Когда в советском доме в те времена появлялась хорошая техника — магнитофон, потом компьютер, — ее от детей старались оградить, чтобы сразу не сломали. Но у Андрея Петровича порядок был другой: он первым делом собирал всех в кучу вместе с тетей Женей, если она еще не знала, и заставлял быстро выучить, как это работает. Поэтому я, например, научилась обращаться с видеомагнитофоном намного раньше, чем он появился в нашей семье. У Капиц разрешалось брать кассеты, потому что предварительно каждому, кто бывал у них дома, давали сломанную и велели карандашом вернуть пленку обратно.

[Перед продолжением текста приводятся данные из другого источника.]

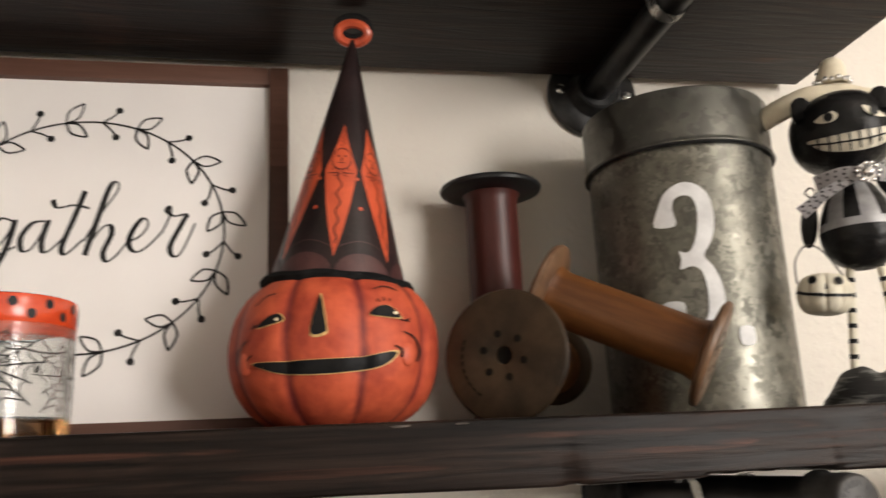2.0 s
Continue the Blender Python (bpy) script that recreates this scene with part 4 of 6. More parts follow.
merge(pen, stroke([(-0.0085, 0.0628), (-0.0075, 0.0610), (-0.0050, 0.0565), (0.0010, 0.0545), (0.0070, 0.0563), (0.0088, 0.0610)], 0.0006))
part("pumpkin_line", wrapped(pen, MR + 0.0013, 0, 50), INK, pk)
part("soil", lathe([(0, 0.113), (MR - 0.003, 0.113), (MR - 0.003, 0.111), (0, 0.111)], 24), DARK_KNOB, mug)

plant = thing("artificial_plant", "bushy green artificial plant with pale flowering tips", "plant", pose(-0.3015, 0.655, LOW + 0.114))
rng = random.Random(5)
green, pale, stems = bmesh.new(), bmesh.new(), bmesh.new()


def leaf(bm, place, way, size, width):
    """A folded oval leaf with a blunt tip."""
    way = way.normalized()
    side = way.cross(Vector((rng.uniform(-1, 1), rng.uniform(-1, 1), rng.uniform(-1, 1)))).normalized()
    up = side.cross(way)
    a, c = bm.verts.new(place), bm.verts.new(place + way * size + up * size * 0.05)
    mid = bm.verts.new(place + way * size * 0.55 - up * size * 0.05)
    for q in (1, -1):
        b1 = bm.verts.new(place + way * size * 0.35 + side * q * width * 0.42 + up * size * 0.06)
        b2 = bm.verts.new(place + way * size * 0.76 + side * q * width * 0.48 + up * size * 0.08)
        for f in ((a, b1, mid), (b1, b2, mid), (b2, c, mid)):
            bm.faces.new(f)


for k in range(300):
    az = rng.uniform(0, math.tau)
    el = math.asin(rng.uniform(0.02, 1.0) ** 0.85)
    reach = rng.uniform(0.80, 1.04) * (1 if rng.random() < 0.72 else 0.75) * (1 + (0.05 + 0.13 * math.sin(el) ** 2) * (rng.random() < 0.16))
    tip = Vector((0.0895 * math.cos(el) ** 1.15 * math.cos(az), 0.082 * math.cos(el) ** 1.15 * math.sin(az), 0.010 + 0.103 * math.sin(el) ** 1.1)) * reach
    tip.z += 0.004
    root = Vector((0.035 * math.cos(az) * rng.random(), 0.035 * math.sin(az) * rng.random(), 0.002))
    bendp = root.lerp(tip, 0.55) + Vector((0, 0, 0.014 * math.cos(el)))
    line = smooth_line([root, bendp, tip], 4)
    if k % 2 == 0:
        merge(stems, tube(line, 0.0007, 3, caps=False))
    whitish = rng.random() < 0.36
    for j, p in enumerate(line[3:]):
        t = (j + 3) / len(line)
        ahead = (line[-1] - line[-2]).normalized()
        for q in range(3):
            out = (ahead * 0.9 + Vector((rng.gauss(0, 0.55), rng.gauss(0, 0.55), rng.gauss(0, 0.5)))).normalized()
            leaf(green, p, out, rng.uniform(0.008, 0.0140), rng.uniform(0.0026, 0.0042))
    for q in range(11 if whitish else 5):
        out = ((tip - Vector((0, 0, 0.03))).normalized() + Vector((rng.gauss(0, 0.55), rng.gauss(0, 0.55), rng.gauss(0, 0.55)))).normalized()
        wide = 1.3 if whitish else 1.0
        leaf(pale if whitish else green, tip + out * 0.001, out, wide * rng.uniform(0.0070, 0.0105), wide * rng.uniform(0.0036, 0.0054))
tagged(part("foliage", green, LEAF, plant, "narrow green leaves"), kind="stuff")
tagged(part("pale_tip", pale, LEAF_PALE, plant, "creamy green leaf tips"), kind="stuff")
tagged(part("stalk", stems, LEAF, plant), kind="stuff")

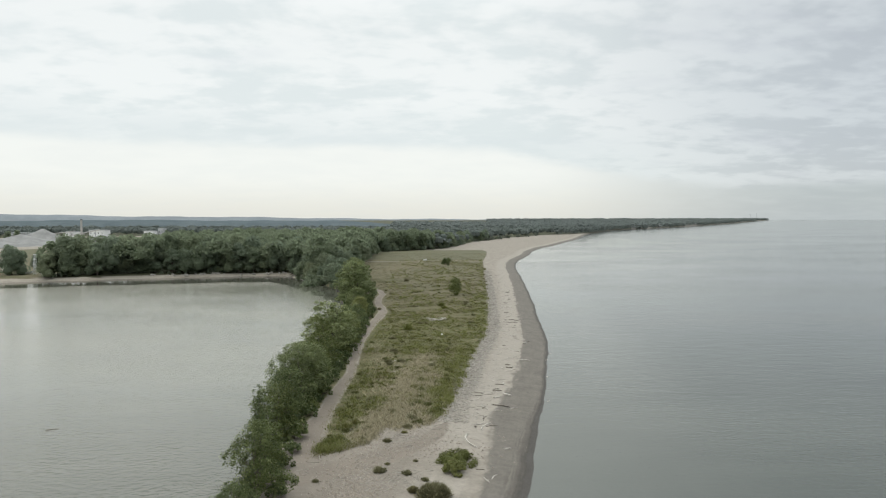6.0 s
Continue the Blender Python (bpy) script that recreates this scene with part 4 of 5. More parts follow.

Поэтому, наверное, и сломанная кассета у них была только одна! То же было с радиотелефоном, и так же в определенный момент всех посадили за руль. Кроме меня, конечно, потому что у нас была своя „Волга“. При этом за руль посадили только на Николиной — никому машину без водительских прав вести не давали, никогда!
Машины у них были „Волги“ — сначала старая, за ней новая, потом „Жигули“. Я хорошо помню самую первую, белую „Волгу“ с большими диванами, на которой нас увозили с капустой. Такое ощущение, что у них тогда появилась подержанная машина. А вот всякие „блестящие штучки“ с персональным шофером — я вместе с Надей так куда-то ездила, может быть, два раза в жизни! Дочери Андрея Петровича не пользовались государственной машиной.